成功者バイアス・生存バイアス

最近知った言葉で生存バイアスと言うものが有ります。

生存バイアス(Survivorship bias)とは、生存した物のみを基準とすることで誤った判断を行ってしまうことで、生存者バイアス、成功者バイアスなどとも言われます。

「本当だったらデータが偏っているけれど、生存者だけしか調べていないことで統計的な偏りが出てしまった」という現象のことを生存バイアスといいます。生き残った人のみのデータであり、敗者のデータは評価されません。

「死ぬほど頑張ってみろよ!死なないから。」

みたいな事を言う人がいますが、それは頑張って生き残った人が発言しているので本当に死ぬ人のデータは入り込んできません。実際には仕事を頑張りすぎて死んでしまう人もいます。でもそんな彼ら彼女らは発言できません。
敗者を無視し勝者のみを評価する隔たりと言えるでしょう。

本田圭佑氏がこんなツイートをして大炎上しました。

「他人のせいにするな! 政治のせいにするな!! 生きてることに感謝し、両親に感謝しないといけない。今やってることが嫌ならやめればいいから。成功に囚われるな! 成長に囚われろ!」

その後、公式サイトで言葉足らずだったとして謝罪しています。
他人のせいにするなと言うのは言い換えれば「全て自分が悪い」という事になるので詰んじゃいますよね。

くまおさんは現在の仕事環境の中だと仕事が出来る方に分類されます。その為、仕事が出来ない人は努力が足りないと思ってしまうことが有ります。しかしこの生存者バイアスという言葉を知り考え方を少し改めています。

くまおさんは新卒時にブラック企業に就職しました。トップセールスとして生き残ったのですが、この言葉を知るまで「あんなつらい状況を乗り越えてきたからこそ今がある。
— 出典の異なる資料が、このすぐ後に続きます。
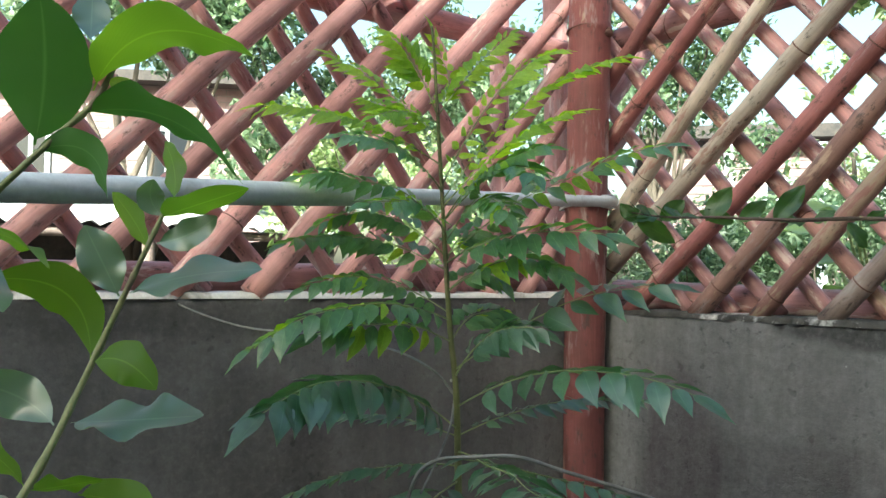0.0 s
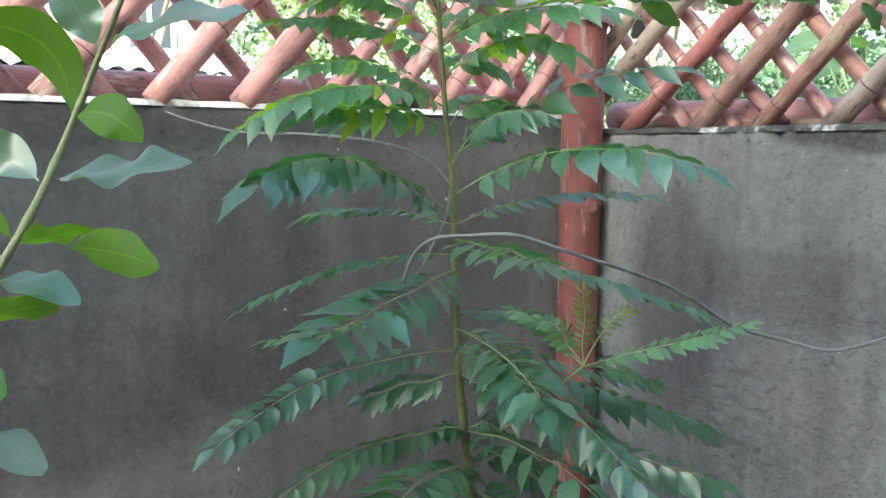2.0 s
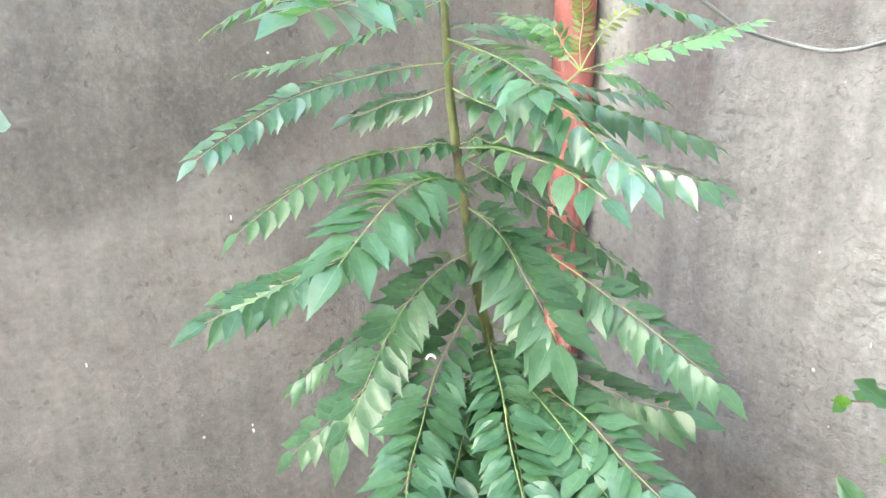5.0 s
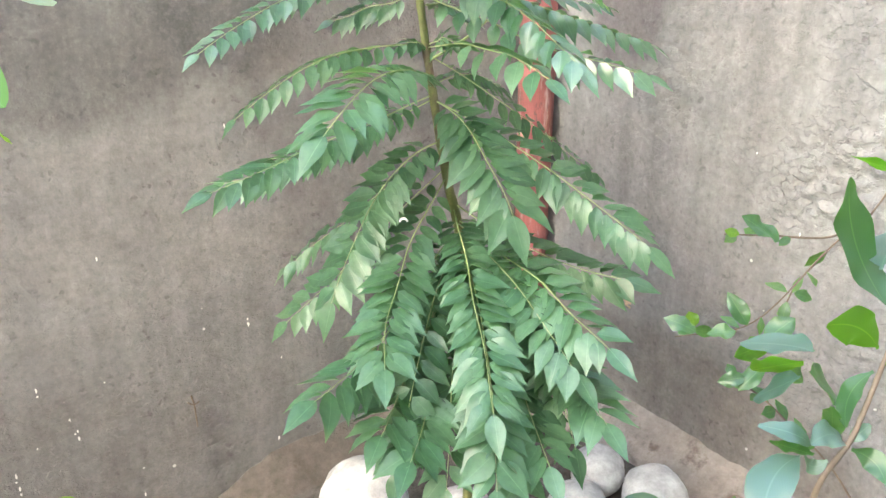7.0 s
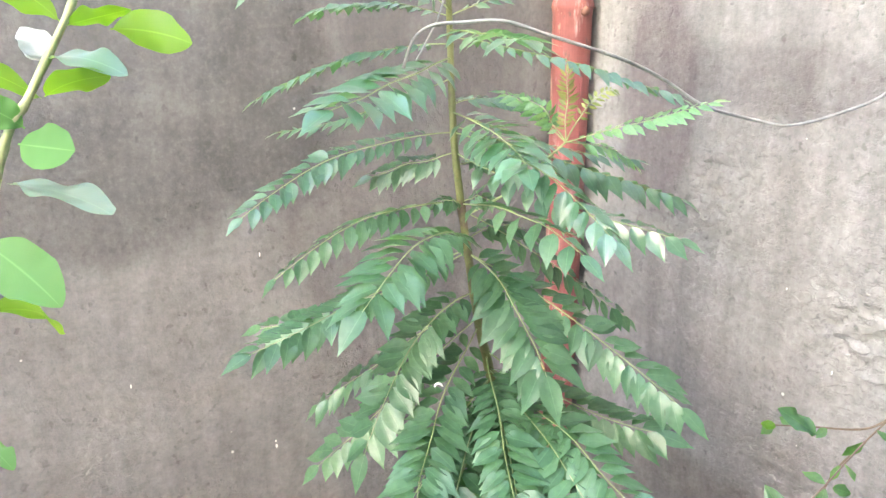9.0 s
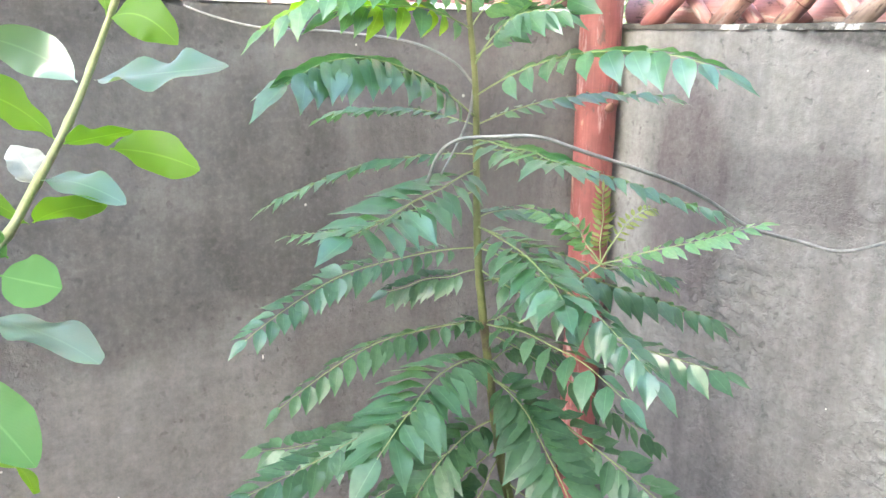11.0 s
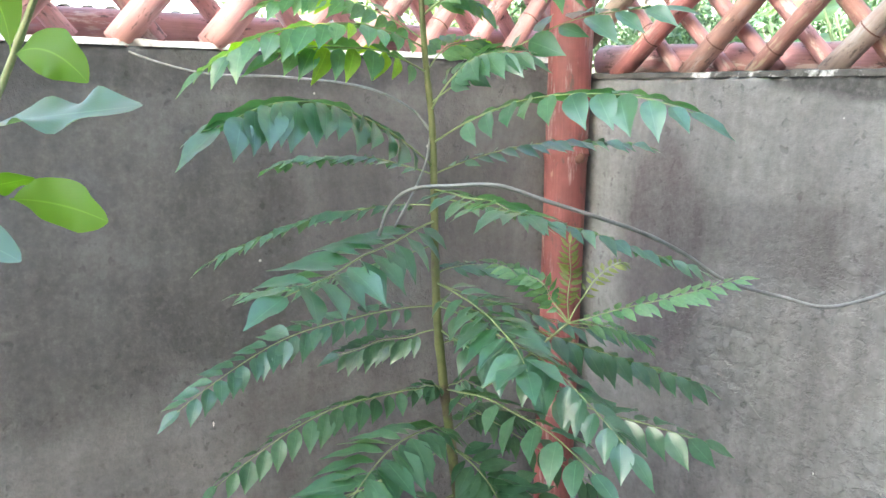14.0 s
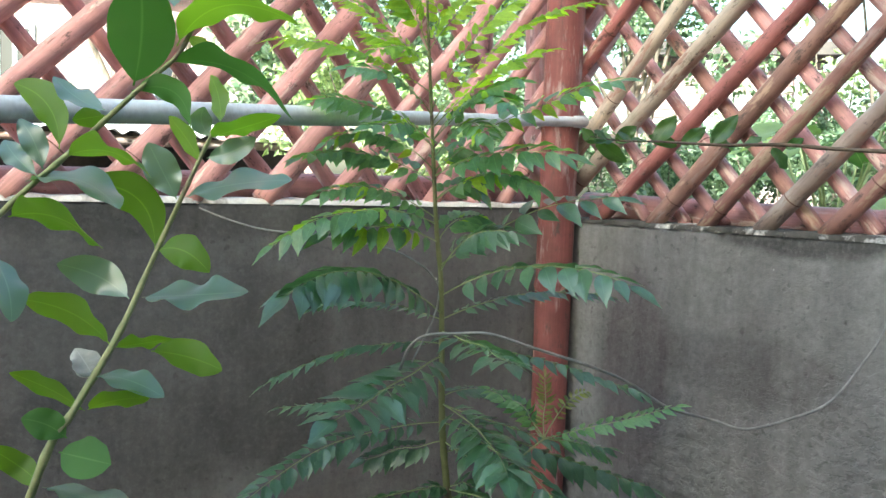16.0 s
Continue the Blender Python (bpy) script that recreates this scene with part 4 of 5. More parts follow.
SHRUB_C = [
    (-1.160, -1.512, 1.051, -1.178, -1.495, 1.060, 0.005, -0.005, -24, 0.44, 0),
    (-1.160, -1.514, 1.047, -1.175, -1.500, 1.053, 0, 0, 72, 0.44, 2),
    (-1.142, -1.522, 1.047, -1.142, -1.540, 1.039, 0, -0.005, 42, 0.61, 2),
    (-1.135, -1.535, 1.034, -1.132, -1.552, 1.030, 0, 0, 14, 0.44, 0),
    (-1.142, -1.520, 1.050, -1.131, -1.523, 1.057, 0, 0, 36, 0.59, 0),
    (-1.144, -1.519, 1.049, -1.174, -1.519, 1.062, 0.005, 0, -32, 0.44, 0),
    (-1.164, -1.512, 1.047, -1.156, -1.519, 1.045, -0.005, 0, 52, 0.75, 0),
    (-1.212, -1.491, 1.005, -1.245, -1.477, 1.038, 0, 0, -40, 0.44, 0),
]
SHRUB_SPRAY = [
    (-0.709, -1.202, 0.938, -0.735, -1.171, 0.966, 0.5, 0),
    (-0.743, -1.175, 0.946, -0.756, -1.164, 0.950, 0.6, 1),
    (-0.759, -1.211, 0.856, -0.767, -1.188, 0.889, 0.5, 2),
    (-0.806, -1.182, 0.850, -0.827, -1.157, 0.868, 0.5, 0),
    (-0.805, -1.179, 0.856, -0.807, -1.170, 0.871, 0.9, 1),
    (-0.770, -1.206, 0.850, -0.797, -1.188, 0.849, 0.5, 0),
    (-0.743, -1.232, 0.838, -0.781, -1.212, 0.826, 0.6, 1),
    (-0.747, -1.227, 0.841, -0.715, -1.238, 0.864, 0.7, 0),
    (-0.774, -1.227, 0.804, -0.799, -1.212, 0.802, 0.6, 2),
    (-0.755, -1.235, 0.816, -0.784, -1.227, 0.792, 0.6, 0),
    (-0.740, -1.244, 0.818, -0.722, -1.267, 0.798, 0.6, 2),
    (-0.710, -1.229, 0.887, -0.693, -1.243, 0.881, 0.6, 2),
]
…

厳しい営業指導も場合によっては必要だ」と考えていました。
でもこれって、過去の自分を洗脳しているだけなのかもしれないと思い始めています。くまおさんはブラック企業でも勝ち抜け出来たので、成功体験として語れますが、そこには志半ばで辞めていった人のデータは入ってません。

これも生存バイアス。

「最近の子供は軟弱だ! 昔はこんなに弱い子供はいなかった!」

昔は弱い子供は死んでいました。現代は医療技術が向上し、昔だったら死んでしまうような子供でも生き残れるようになっただけです。 また、似たようなロジックで、「昔はアレルギーにかかった子供なんていなかった! だからこれは子供が軟弱になった証拠だ!」と主張する人がいます。これも生存バイアスのなす錯覚です。 昔は、アレルギーにかかった子供は、なすすべがなく死んでしまいました。特に、アレルギーについては昔は認識が広まらなかったので、死んだとしても死因は特定できなかったでしょう。まさに生存バイアスです。

最近の若者は・・・とか、今の社会には希望がない・・・とか、昔の先生は・・・とか。沢山あるわけです。
あくまでも生き残った側の言い分で生き残らなかったものは歴史に記されないので、そもそも居なかった事になってしまいます。

昔の若者だって同しようもないクズも居ますし、むしろ今の若者のほうが世界で活躍する人は多いです。
社会に希望があった時代を生きてきた人が社会を作っているので、当時希望がなかった人は現在ではあまり発言できる立場にありません。
昔の先生だって変なやつは大量に居たはずです。バレていないだけです。

とまあ、言われてみるとそうだな〜と感じることが多いですよね。
くまおさんの仕事環境でも生存バイアスがかかっていると思います。「なんで出来ないのだろう?」「どうして気が付かないのだろう?」「なぜ努力しないのだろう?」等感じてしまいことも多いです。でも、これが生存バイアスなんですね。